Celebrating San Clemente (and St Catherine)

A firework waterfall, relic of St Clement, and a procession through the street with people milling around randomly. All very Roman and it does look fun. (H/T Orbis Catholicus for the video)

When people from the parish tell me that they are going to Rome and ask what to visit, I always recommend that they visit the Basilica of San Clemente. It is near the Colosseum which they want to see anyway, and it gives a good introduction to Rome. The basilica is 12th century and has a cosmatesque paving, choir, and basilica altar. As so often in such Churches in Rome, the beautiful Paschal candlestick and Ambo were not, in my time in Rome, actually used for the Liturgy, as was the case at the basilica of San Lorenzo fuori le mura when I visited a couple of years ago. (See: Bl Pio Nono and the new liturgy)

Underneath the 12th century basilica, there are the remains of a fourth century which has several frescoes such as this 8th century Madonna and child. Below that, there are remains of a first century Roman street complete with a Mithraic temple.

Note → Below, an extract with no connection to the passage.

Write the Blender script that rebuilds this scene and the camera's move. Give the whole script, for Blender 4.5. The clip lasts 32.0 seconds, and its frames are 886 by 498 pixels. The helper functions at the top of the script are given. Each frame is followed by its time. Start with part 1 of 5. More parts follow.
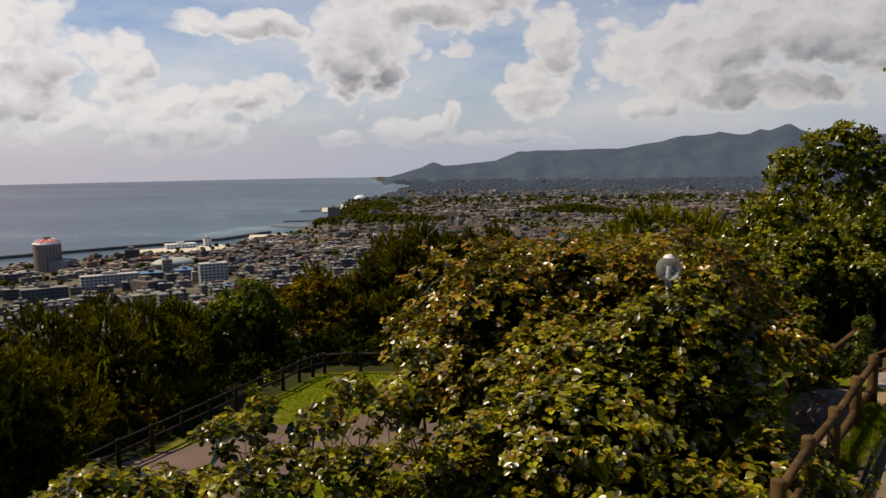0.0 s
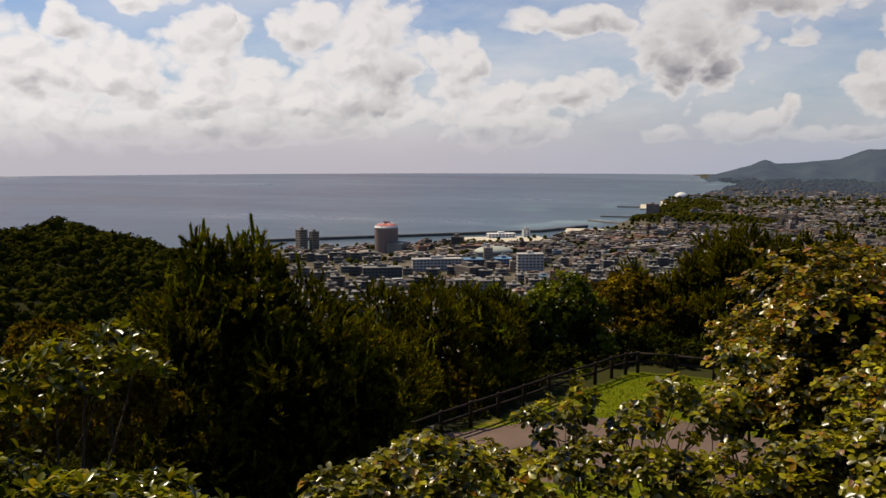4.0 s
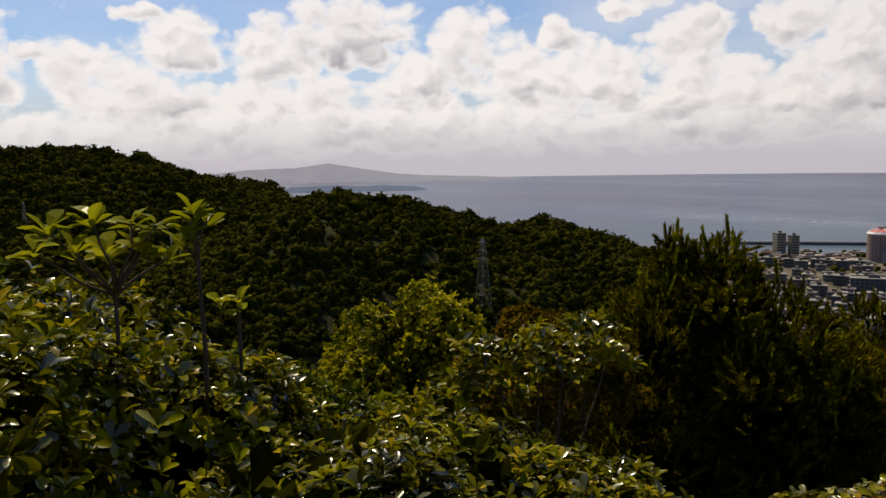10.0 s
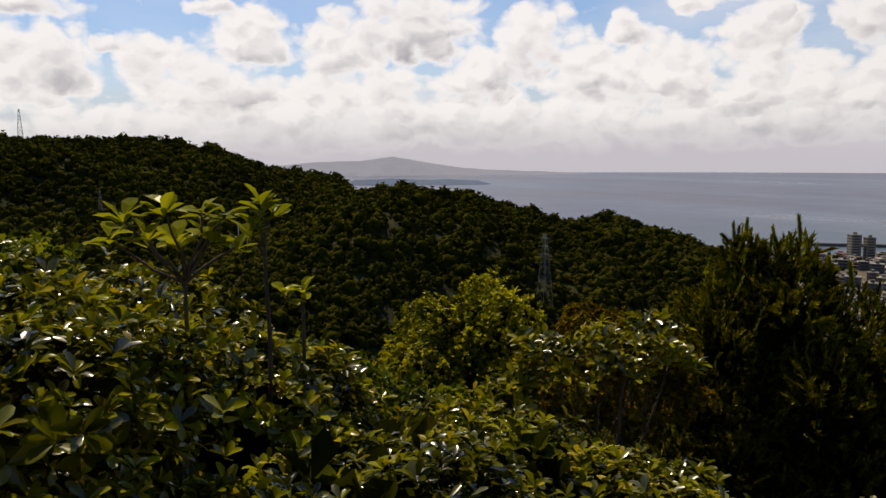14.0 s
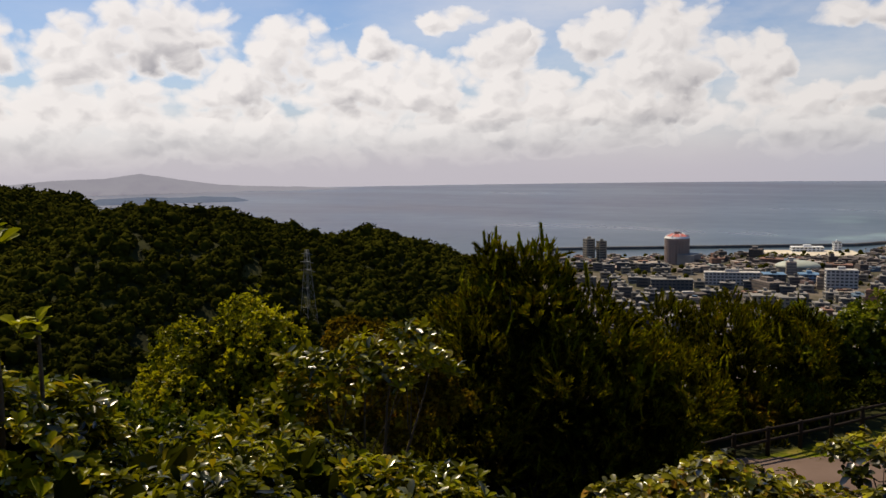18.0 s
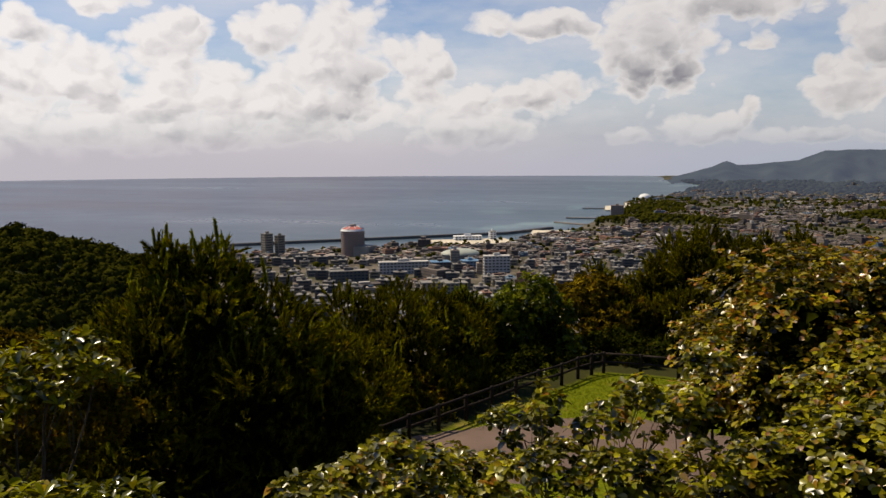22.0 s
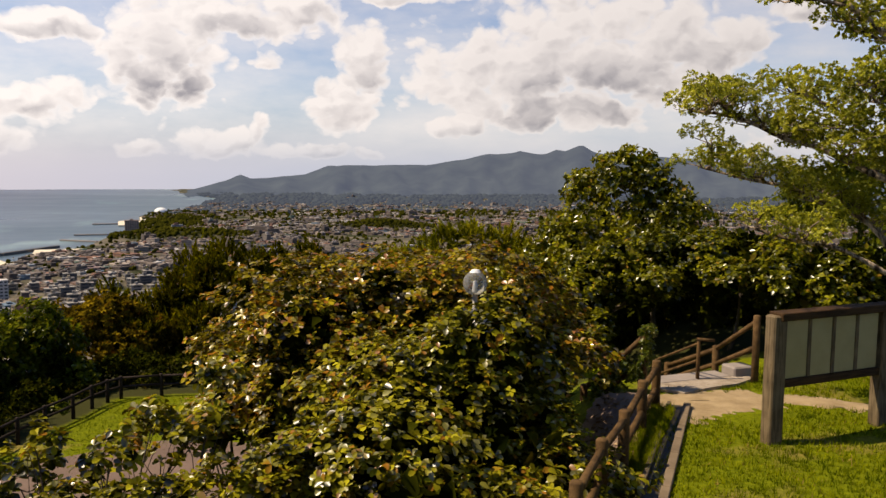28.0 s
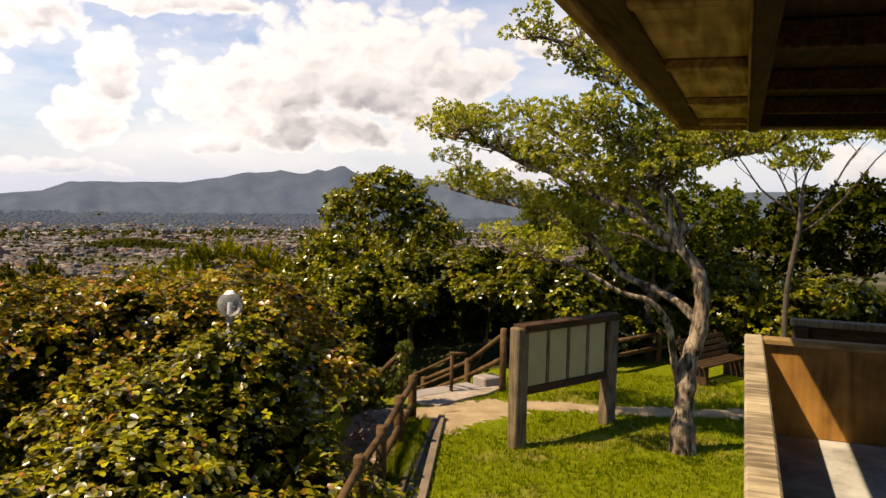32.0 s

The website for the Basilica of San Clemente has lots of pictures, including those 360 degree ones that make you feel you are on a fairground ride. Important to remember today, on her feast day, is the chapel of St Catherine with its 15th century frescoes depicting the famous wheel which was chopped by an angel when she touched it, and the scene of St Catherine converting the philosophers of Alexandria. On google, I found a post by Samantha Simpson at Monkey Fur which has some great photos.